### TASK DIRECTIONS
Without the pictures, set down every line of the data exactly.

--- begin LISTING ---

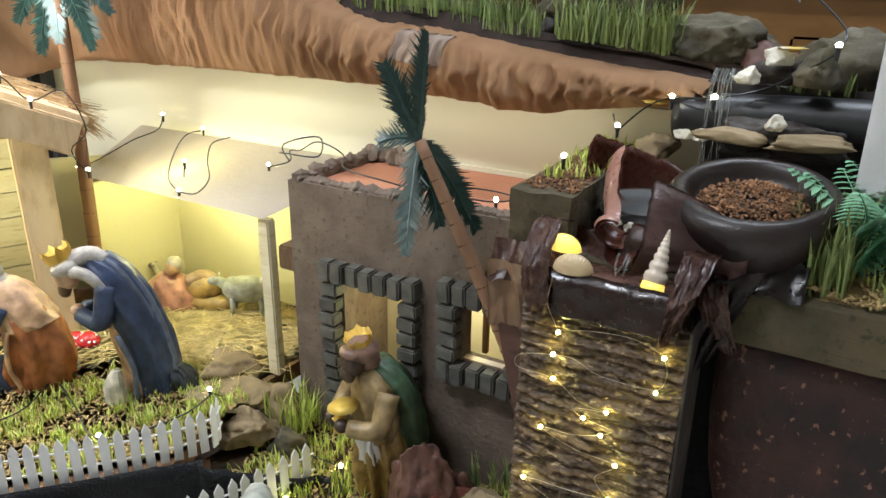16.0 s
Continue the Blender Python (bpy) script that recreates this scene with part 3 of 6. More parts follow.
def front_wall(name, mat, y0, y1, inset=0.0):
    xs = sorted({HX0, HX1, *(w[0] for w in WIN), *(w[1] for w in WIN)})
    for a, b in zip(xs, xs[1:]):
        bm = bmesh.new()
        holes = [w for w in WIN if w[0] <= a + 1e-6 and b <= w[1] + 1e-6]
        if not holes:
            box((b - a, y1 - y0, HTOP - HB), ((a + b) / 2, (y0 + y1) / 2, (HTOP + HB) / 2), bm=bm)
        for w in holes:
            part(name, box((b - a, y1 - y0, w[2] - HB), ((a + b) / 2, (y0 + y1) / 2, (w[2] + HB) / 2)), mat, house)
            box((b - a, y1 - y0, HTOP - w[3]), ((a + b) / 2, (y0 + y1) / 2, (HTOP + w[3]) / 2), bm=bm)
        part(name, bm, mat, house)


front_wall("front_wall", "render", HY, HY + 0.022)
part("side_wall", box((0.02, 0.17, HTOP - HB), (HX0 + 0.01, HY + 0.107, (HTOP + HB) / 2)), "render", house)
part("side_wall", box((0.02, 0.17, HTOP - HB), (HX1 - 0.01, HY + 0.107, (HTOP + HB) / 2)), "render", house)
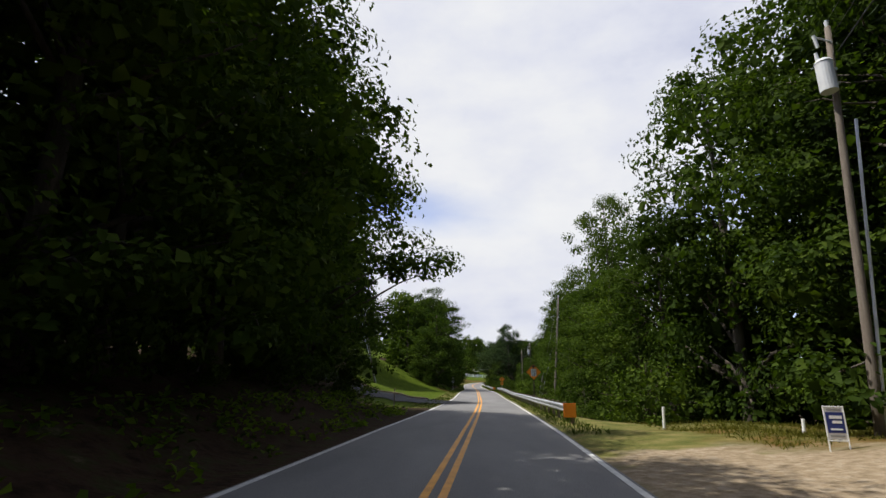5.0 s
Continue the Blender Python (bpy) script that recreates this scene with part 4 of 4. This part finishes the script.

--- end LISTING ---

### WRITTEN SOLUTION
16.0 s
Continue the Blender Python (bpy) script that recreates this scene with part 3 of 6. More parts follow.
def front_wall(name, mat, y0, y1, inset=0.0):
    xs = sorted({HX0, HX1, *(w[0] for w in WIN), *(w[1] for w in WIN)})
    for a, b in zip(xs, xs[1:]):
        bm = bmesh.new()
        holes = [w for w in WIN if w[0] <= a + 1e-6 and b <= w[1] + 1e-6]
        if not holes:
            box((b - a, y1 - y0, HTOP - HB), ((a + b) / 2, (y0 + y1) / 2, (HTOP + HB) / 2), bm=bm)
        for w in holes:
            part(name, box((b - a, y1 - y0, w[2] - HB), ((a + b) / 2, (y0 + y1) / 2, (w[2] + HB) / 2)), mat, house)
            box((b - a, y1 - y0, HTOP - w[3]), ((a + b) / 2, (y0 + y1) / 2, (HTOP + w[3]) / 2), bm=bm)
        part(name, bm, mat, house)


front_wall("front_wall", "render", HY, HY + 0.022)
part("side_wall", box((0.02, 0.17, HTOP - HB), (HX0 + 0.01, HY + 0.107, (HTOP + HB) / 2)), "render", house)
part("side_wall", box((0.02, 0.17, HTOP - HB), (HX1 - 0.01, HY + 0.107, (HTOP + HB) / 2)), "render", house)
5.0 s
Continue the Blender Python (bpy) script that recreates this scene with part 4 of 4. This part finishes the script.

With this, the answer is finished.